Time Scaling an Oscillator
The equation for an oscillator was derived in Example 2.5. For a case with a very fast natural frequency ω_n = 15,000 \text{ rad/sec } (about 2 \text{ kHz} ), Eq. (2.23) can be rewritten as

\ddot{θ} + 15000^2 · θ = 10^6 · T_c.

\ddot{\theta}+\frac{g}{l} \theta=\frac{T_{c}}{m l^{2}}                  (2.23)

Determine the time-scaled equation so that the unit of time is milliseconds.

Step-by-Step

Verified Solution

In state-variable form with a state vector \pmb x = \begin{bmatrix} \theta & \dot{\theta } \end{bmatrix} ^T, the unscaled matrices are

\pmb F = \begin{bmatrix} 0 & 1 \\ -15000^2 & 0\end{bmatrix} \ \ \text { and } \ \ \pmb G = \begin{bmatrix} 0 \\ 10^6 \end{bmatrix} .
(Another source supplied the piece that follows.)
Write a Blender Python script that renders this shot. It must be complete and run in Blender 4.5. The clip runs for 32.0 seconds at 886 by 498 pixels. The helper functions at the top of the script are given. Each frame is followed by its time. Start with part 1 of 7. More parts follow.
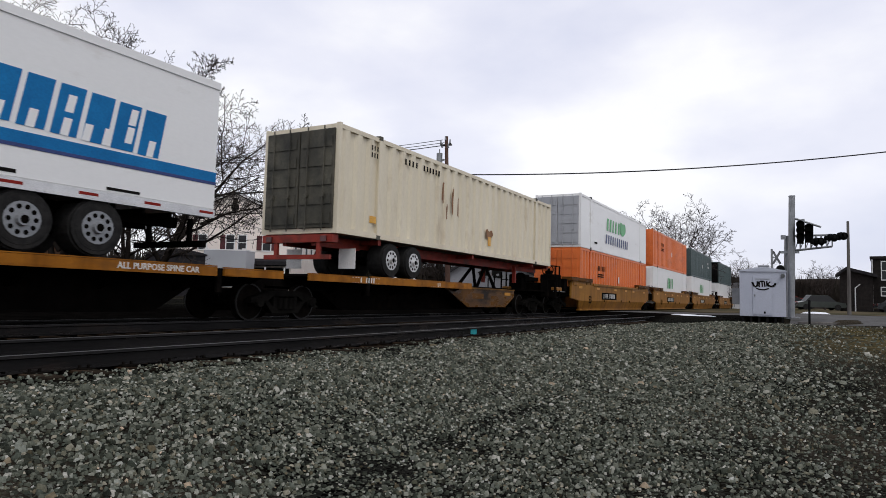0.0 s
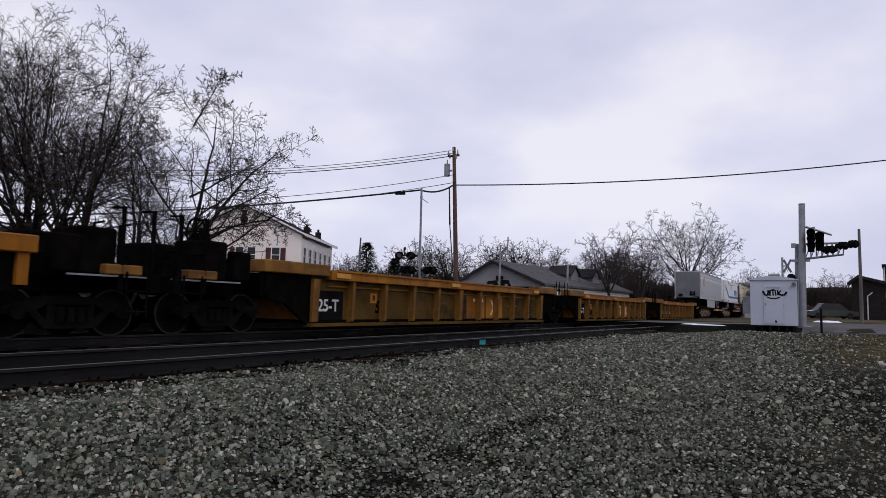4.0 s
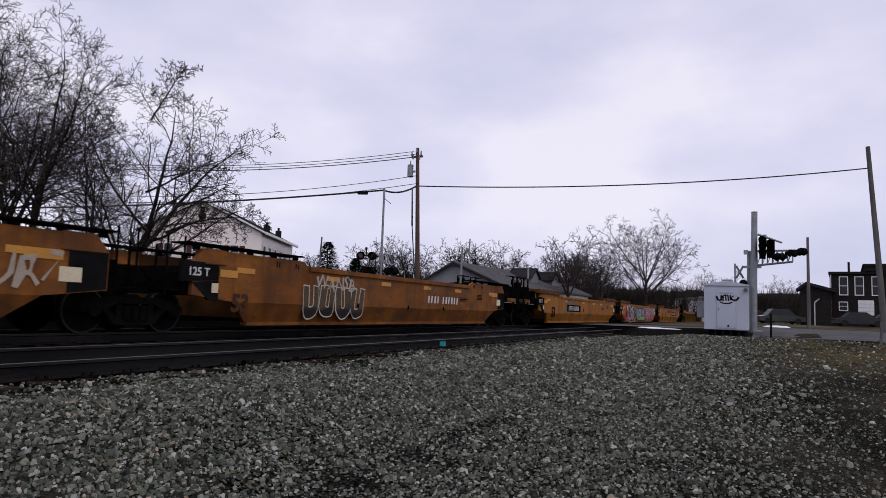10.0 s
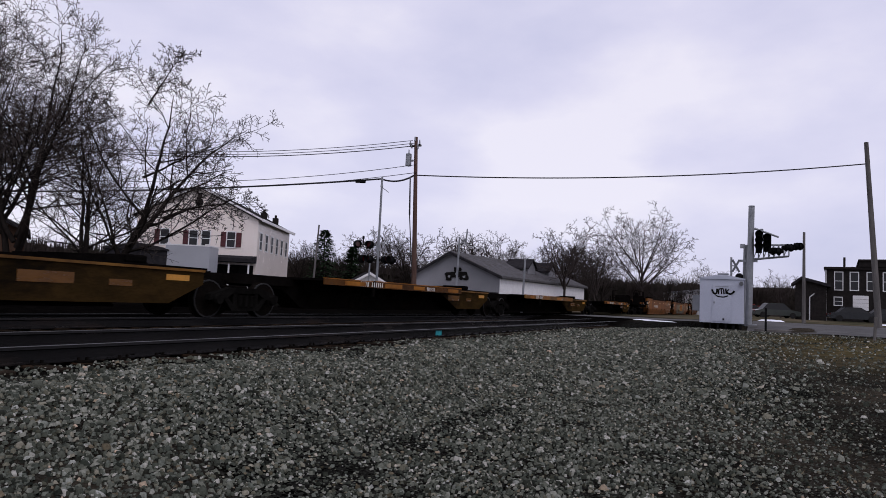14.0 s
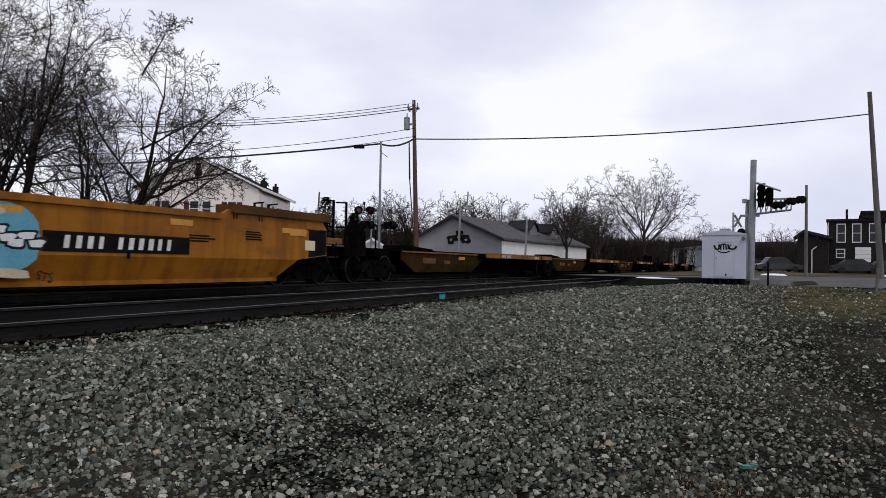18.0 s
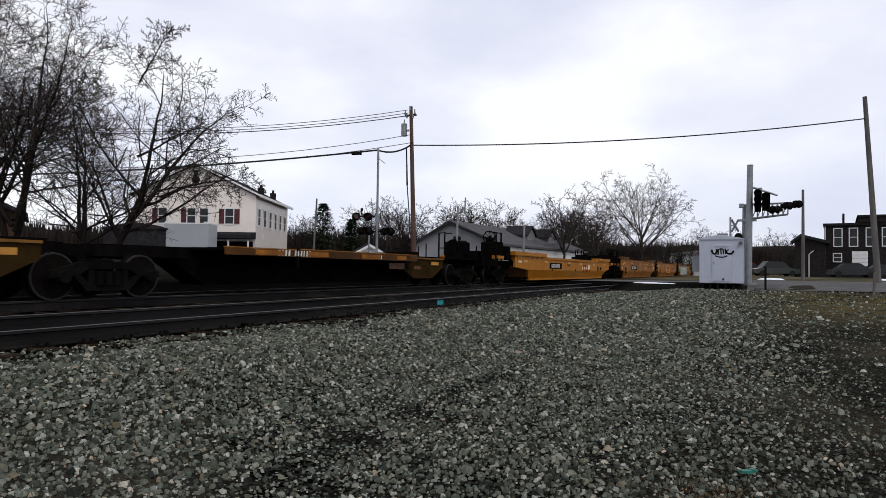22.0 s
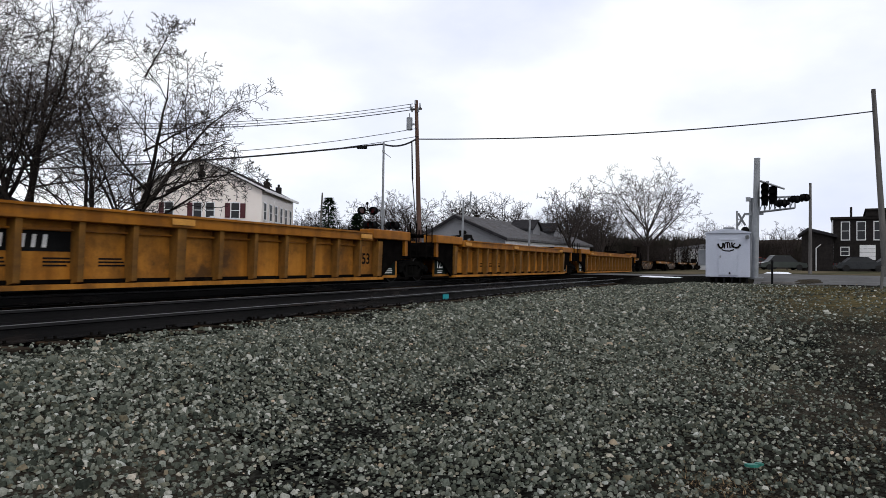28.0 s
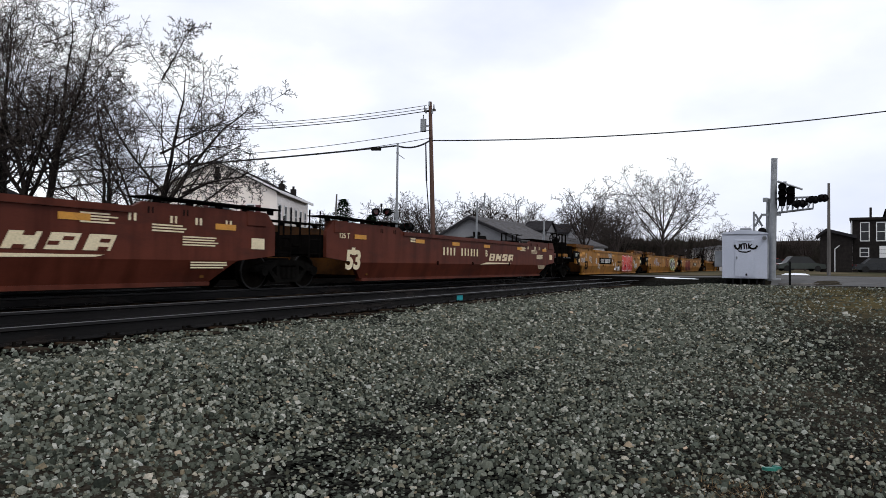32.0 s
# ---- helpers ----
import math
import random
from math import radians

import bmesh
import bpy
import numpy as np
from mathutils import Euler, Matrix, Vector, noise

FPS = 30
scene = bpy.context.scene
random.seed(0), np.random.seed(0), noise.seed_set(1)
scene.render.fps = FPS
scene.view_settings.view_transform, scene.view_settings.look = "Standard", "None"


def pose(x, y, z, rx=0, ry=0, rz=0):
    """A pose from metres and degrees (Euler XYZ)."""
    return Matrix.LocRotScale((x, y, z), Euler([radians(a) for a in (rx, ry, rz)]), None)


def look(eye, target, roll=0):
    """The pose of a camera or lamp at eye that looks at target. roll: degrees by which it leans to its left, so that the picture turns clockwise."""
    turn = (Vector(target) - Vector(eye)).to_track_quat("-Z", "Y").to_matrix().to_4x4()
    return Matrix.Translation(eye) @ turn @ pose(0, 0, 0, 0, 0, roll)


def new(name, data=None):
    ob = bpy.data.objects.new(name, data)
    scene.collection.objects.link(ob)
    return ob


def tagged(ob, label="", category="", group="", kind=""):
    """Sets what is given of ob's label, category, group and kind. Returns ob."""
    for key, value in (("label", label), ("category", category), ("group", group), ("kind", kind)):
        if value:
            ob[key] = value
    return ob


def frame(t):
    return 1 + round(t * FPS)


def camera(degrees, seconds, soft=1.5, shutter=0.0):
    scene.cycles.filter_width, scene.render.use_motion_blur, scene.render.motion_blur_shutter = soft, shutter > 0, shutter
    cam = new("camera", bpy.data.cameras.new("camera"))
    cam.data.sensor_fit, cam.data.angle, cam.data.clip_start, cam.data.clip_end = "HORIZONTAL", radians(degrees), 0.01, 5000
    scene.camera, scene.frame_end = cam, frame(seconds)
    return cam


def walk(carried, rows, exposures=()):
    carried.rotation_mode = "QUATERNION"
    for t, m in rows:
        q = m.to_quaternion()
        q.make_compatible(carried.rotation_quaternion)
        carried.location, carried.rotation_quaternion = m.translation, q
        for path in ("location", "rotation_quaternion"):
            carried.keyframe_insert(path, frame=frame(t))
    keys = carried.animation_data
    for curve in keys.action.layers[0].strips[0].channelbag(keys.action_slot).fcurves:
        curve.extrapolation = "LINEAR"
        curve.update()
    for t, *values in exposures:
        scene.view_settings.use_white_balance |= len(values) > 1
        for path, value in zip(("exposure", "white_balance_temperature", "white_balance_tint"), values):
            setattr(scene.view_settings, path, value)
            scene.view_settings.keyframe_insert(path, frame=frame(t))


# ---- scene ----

Applying Eq. (7.9) results in

\frac{d \pmb x}{dτ } = \frac{1}{ω_o} \pmb{Fx} + \frac{1}{ω_o} \pmb Gu = \pmb F^{\prime} \pmb x + \pmb G^{\prime} u.               (7.9)

\pmb F^{\prime} = \begin{bmatrix} 0 & \frac{1}{1000} \\ -\frac{15000^2}{1000} & 0\end{bmatrix} \ \ \text { and } \ \ \pmb G^{\prime} = \begin{bmatrix} 0 \\ 10^3 \end{bmatrix} ,

which yields state-variable equations that are scaled.